According to him, “the proposal is a measurement of nature protection, with active financing in which earnings go to the maintenance of green areas, regardless of carbon pool”.

A break of financial paradigms

Different from other financial mechanisms, TFFF promises perpetual stability. By decoupling remuneration from complex carbon pricing and focusing on the physical maintenance of vegetation cover, the model should also eliminate the bureaucracy that has historically hindered the progress of other programs.

To Karen Silverwood-Cope, climate director of WRI Brazil, “The fund should work as an investment mechanism which can generate returns, creating positive economic incentives to forest conservation”. She considers TFFF “an important piece of the puzzle and an essential outcome to keep forests standing”.

The innovation goes even further. Each publicly invested dollar should generate four private dollars, resulting in a multiplying effect that could inject hitherto unseen amounts of resources into the bioeconomy.

For Brazil, this means transforming its natural comparative advantage into profit, with projections indicating that the national green economy is set to reach US$140 billion annually by 2032.

The mandatory requirement to send 20% of the resources directly to indigenous people represents a strategic recognition based on empirical data: over half of environmental activists assassinated worldwide belong to indigenous leaderships, while territories under tribal administration see consistently lower deforestation rates.

This clause of the TFFF institutionalizes an approach of operational efficiency, directing resources to actors that show greater effectiveness in forest conservation.

The mechanism also responds to growing demands by investors for ESG criteria, which include social justice in environmental projects.

By prioritizing emerging countries with forest stocks, such as Colombia, Indonesia, Congo, Malaysia, Brazil also articulates a much-needed Global South coalition, redefining the strength of environmental bargaining.
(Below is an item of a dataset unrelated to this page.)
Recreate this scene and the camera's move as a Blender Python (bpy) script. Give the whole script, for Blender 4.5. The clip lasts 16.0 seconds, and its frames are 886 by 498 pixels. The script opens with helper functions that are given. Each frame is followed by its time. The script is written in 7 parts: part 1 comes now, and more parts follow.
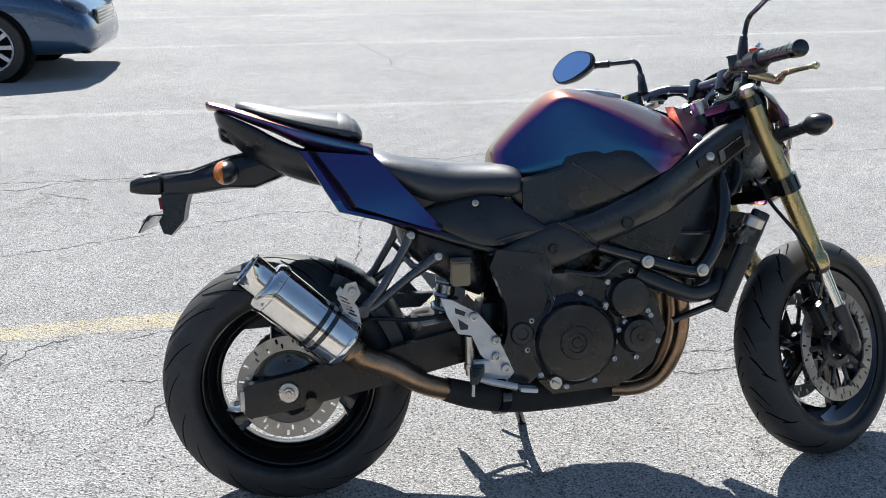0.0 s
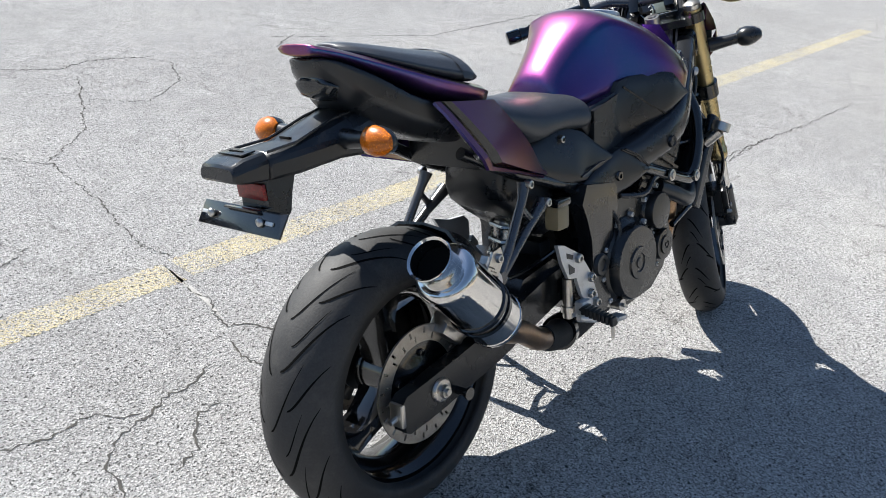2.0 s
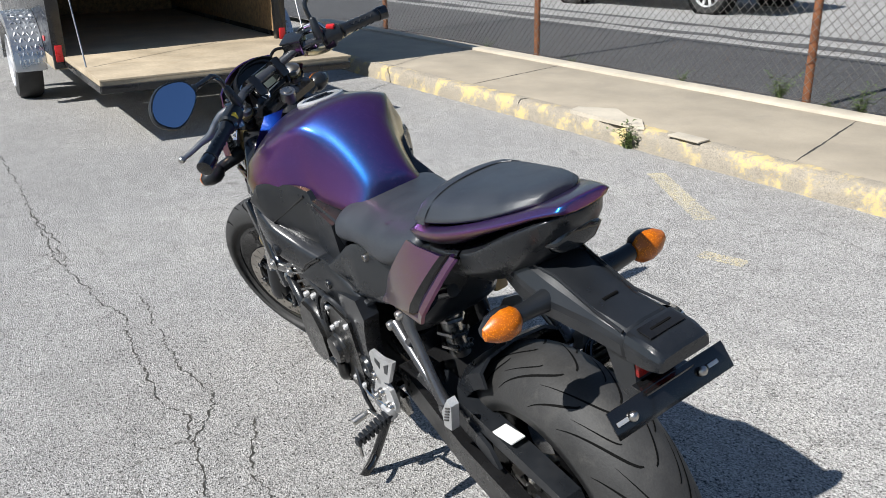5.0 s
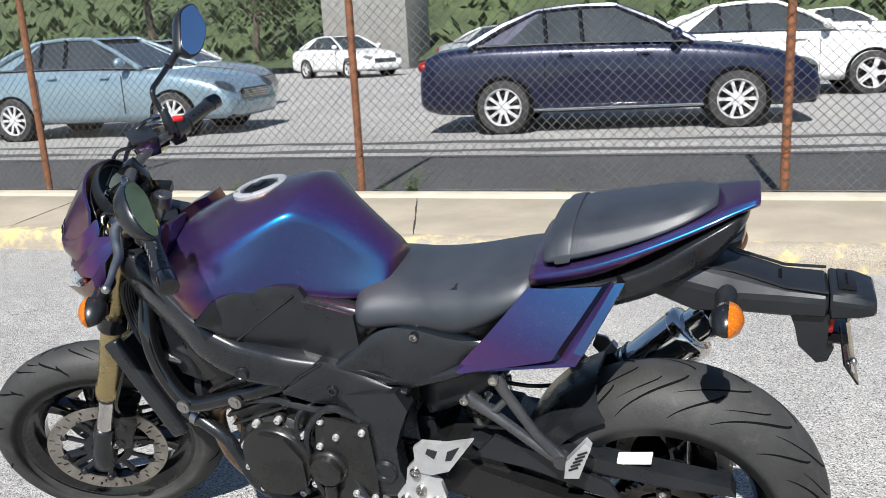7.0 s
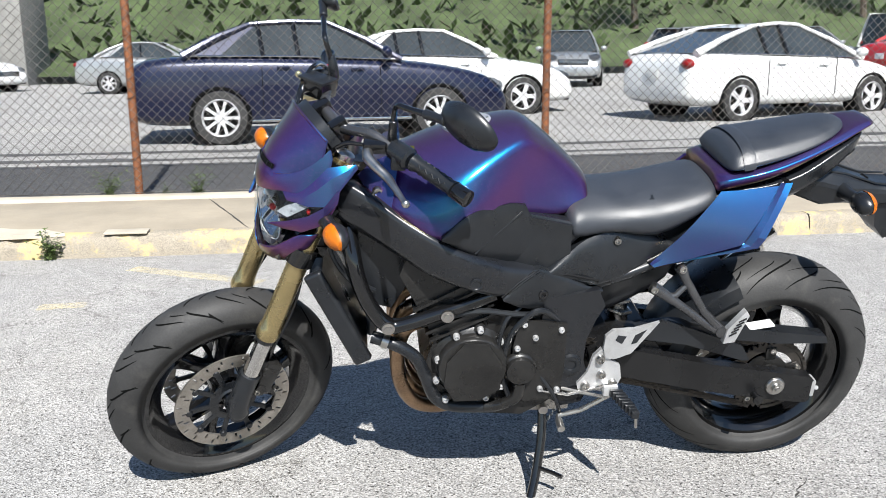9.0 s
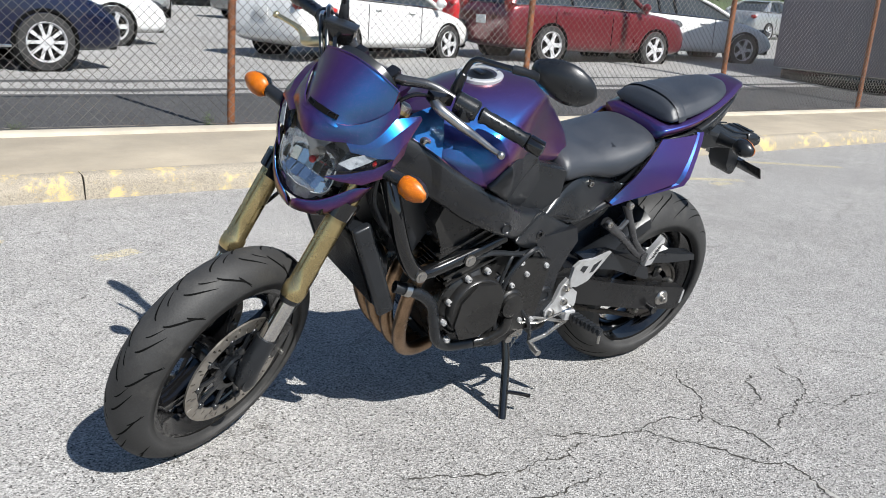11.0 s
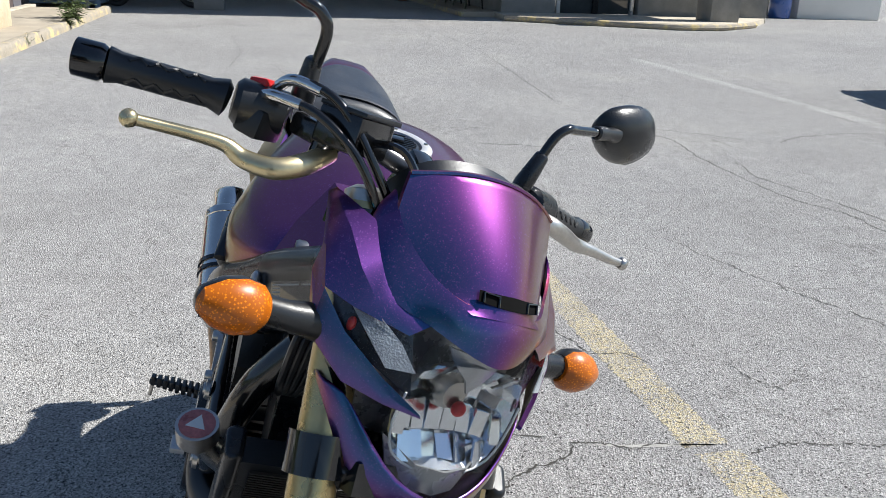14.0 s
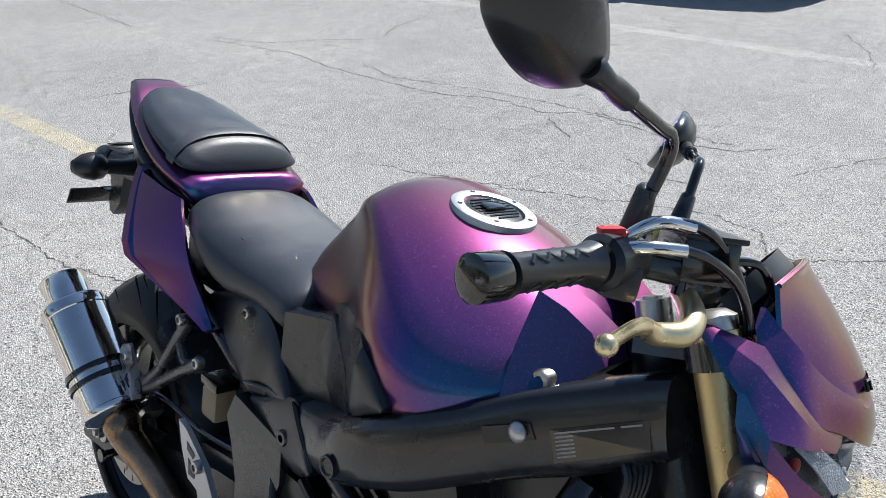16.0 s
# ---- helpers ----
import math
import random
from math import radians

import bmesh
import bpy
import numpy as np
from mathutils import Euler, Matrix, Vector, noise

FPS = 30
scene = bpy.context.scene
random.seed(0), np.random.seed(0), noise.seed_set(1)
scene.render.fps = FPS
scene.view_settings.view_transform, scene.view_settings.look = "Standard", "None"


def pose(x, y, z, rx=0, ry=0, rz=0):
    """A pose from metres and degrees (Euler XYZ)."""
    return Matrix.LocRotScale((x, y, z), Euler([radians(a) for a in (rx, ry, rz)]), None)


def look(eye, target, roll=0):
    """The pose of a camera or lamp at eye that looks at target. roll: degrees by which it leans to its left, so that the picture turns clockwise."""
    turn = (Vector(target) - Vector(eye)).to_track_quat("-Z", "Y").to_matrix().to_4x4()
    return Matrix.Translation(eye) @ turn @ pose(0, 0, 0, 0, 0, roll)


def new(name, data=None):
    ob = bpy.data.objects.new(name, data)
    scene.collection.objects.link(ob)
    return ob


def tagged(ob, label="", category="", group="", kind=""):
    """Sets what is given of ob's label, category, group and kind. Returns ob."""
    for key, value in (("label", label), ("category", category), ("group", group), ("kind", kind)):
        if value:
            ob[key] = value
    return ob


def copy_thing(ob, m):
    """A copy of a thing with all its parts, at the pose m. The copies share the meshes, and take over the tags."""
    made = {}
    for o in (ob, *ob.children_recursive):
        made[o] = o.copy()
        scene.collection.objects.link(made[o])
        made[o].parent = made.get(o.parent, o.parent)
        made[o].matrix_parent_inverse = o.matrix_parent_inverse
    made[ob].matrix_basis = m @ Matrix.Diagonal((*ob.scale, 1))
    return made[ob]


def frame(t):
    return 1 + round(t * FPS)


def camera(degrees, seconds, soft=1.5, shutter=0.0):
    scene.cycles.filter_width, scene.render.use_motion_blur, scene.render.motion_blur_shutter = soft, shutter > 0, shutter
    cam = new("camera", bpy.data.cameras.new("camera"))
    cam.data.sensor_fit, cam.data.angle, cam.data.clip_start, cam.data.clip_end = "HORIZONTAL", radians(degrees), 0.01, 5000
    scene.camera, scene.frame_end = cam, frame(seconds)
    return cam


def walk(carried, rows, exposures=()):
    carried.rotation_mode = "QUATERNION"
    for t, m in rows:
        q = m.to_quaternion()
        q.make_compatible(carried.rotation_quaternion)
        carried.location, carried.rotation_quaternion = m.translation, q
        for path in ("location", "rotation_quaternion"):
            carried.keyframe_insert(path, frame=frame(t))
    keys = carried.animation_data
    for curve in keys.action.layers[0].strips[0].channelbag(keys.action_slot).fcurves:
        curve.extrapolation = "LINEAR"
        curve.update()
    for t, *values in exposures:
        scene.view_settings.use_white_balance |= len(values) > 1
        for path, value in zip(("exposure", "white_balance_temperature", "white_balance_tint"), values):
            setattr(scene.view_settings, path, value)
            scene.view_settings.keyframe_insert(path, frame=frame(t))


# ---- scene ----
cam = camera(54.2, 16.0, 0.9)
PATH = [
    (0, (0.051, -2.031, 1.405), (0.371, -0.181, 0.717), 0.1),
    (0.5, (-0.308, -1.787, 1.349), (0.348, -0.048, 0.612), 1.5),
    (1, (-0.631, -1.566, 1.384), (0.321, 0.013, 0.61), 3.8),
    (1.5, (-1.034, -1.351, 1.438), (0.153, 0.028, 0.607), 6.0),
    (2, (-1.213, -1.002, 1.383), (0.22, 0.093, 0.519), 7.5),
    (2.5, (-1.377, -0.705, 1.377), (0.229, 0.105, 0.502), 9.2),
    (3, (-1.61, -0.339, 1.388), (0.116, 0.134, 0.494), 9.9),
    (3.5, (-1.599, 0.078, 1.319), (0.186, 0.068, 0.417), 7.3),
    (4, (-1.56, 0.466, 1.329), (0.233, 0.117, 0.514), 6.0),
    (4.5, (-1.456, 0.827, 1.366), (0.264, 0.149, 0.606), 3.2),
    (5, (-1.127, 1.069, 1.402), (0.455, 0.069, 0.697), -1.2),
    (5.2, (-1.024, 1.164, 1.409), (0.506, 0.062, 0.743), -1.3),
    (7.3, (0.034, 1.898, 1.26), (0.514, 0.019, 0.772), -3.2),
    (7.5, (0.139, 1.967, 1.242), (0.531, 0.073, 0.732), -3.0),
    (8, (0.473, 2.066, 1.183), (0.67, 0.145, 0.662), -2.0),
    (8.2, (0.595, 2.133, 1.171), (0.716, 0.197, 0.683), -1.5),
    (10.3, (2.031, 2.324, 1.149), (1.145, 0.576, 0.748), 1.6),
    (10.5, (2.121, 2.226, 1.141), (1.133, 0.551, 0.676), 2.8),
    (11, (2.265, 1.926, 1.169), (1.1, 0.395, 0.623), 4.1),
    (11.5, (2.431, 1.611, 1.156), (1.104, 0.221, 0.603), 5.1),
    (12, (2.519, 1.272, 1.215), (0.996, 0.113, 0.636), 5.2),
    (12.5, (2.426, 0.857, 1.235), (0.718, 0.01, 0.634), 3.3),
    (13, (2.391, 0.529, 1.238), (0.531, 0.052, 0.679), 2.7),
    (13.5, (2.333, 0.252, 1.251), (0.422, 0.207, 0.66), 3.2),
    (14, (2.139, -0.024, 1.268), (0.285, 0.375, 0.631), 2.1),
    (14.5, (1.99, -0.249, 1.407), (0.275, 0.563, 0.774), 0.7),
    (15, (1.882, -0.415, 1.51), (0.306, 0.622, 0.847), -0.3),
    (15.5, (1.702, -0.484, 1.507), (0.255, 0.684, 0.769), -1.4),
    (16, (1.583, -0.612, 1.458), (0.269, 0.622, 0.593), -1.8),
]
EXPOSURE = [(t, stops, 6250, 9) for t, stops in ((0.0, 1.24), (2.0, 1.22), (3.6, 1.02), (4.0, 0.92), (4.5, 0.68), (5.0, 0.70), (7.4, 0.92), (8.2, 1.10), (10.4, 0.78), (12.5, 0.78), (14.5, 0.92), (16.0, 1.09))]
walk(cam, [(t, look(eye, target, roll)) for t, eye, target, roll in PATH], EXPOSURE)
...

Simultaneously, this attracts financial powerhouses such as the UAE and traditional European partners, thereby bridging global capital and tropical conservation efforts.

“After three consecutive COPs focused on oil, we hope for a nature COP in Brazil”, projects Behar, remembering that the fossil fuel agenda dominated the last three COPs. “It will be a turning point, in which we will present innovative solutions”, he believes.

A crusade for implementation

Although optimistic, veteran COP observers and environmentalists are unanimous in their assessment that one of the main obstacles is capacitating.

Mobilizing $125 billion requires international trust, a benchmark in Brazilian governance, and long-term institutional stability. The oscillating context of environmental politics makes everything even more complex.

However, TFFF offers something that previous mechanisms didn’t: financial predictability based on market return, not on political goodwill.

If successful, it can finally create the structural link between global financial wealth and the preservation of crucial ecosystems, thereby contributing to the planet’s climate stability.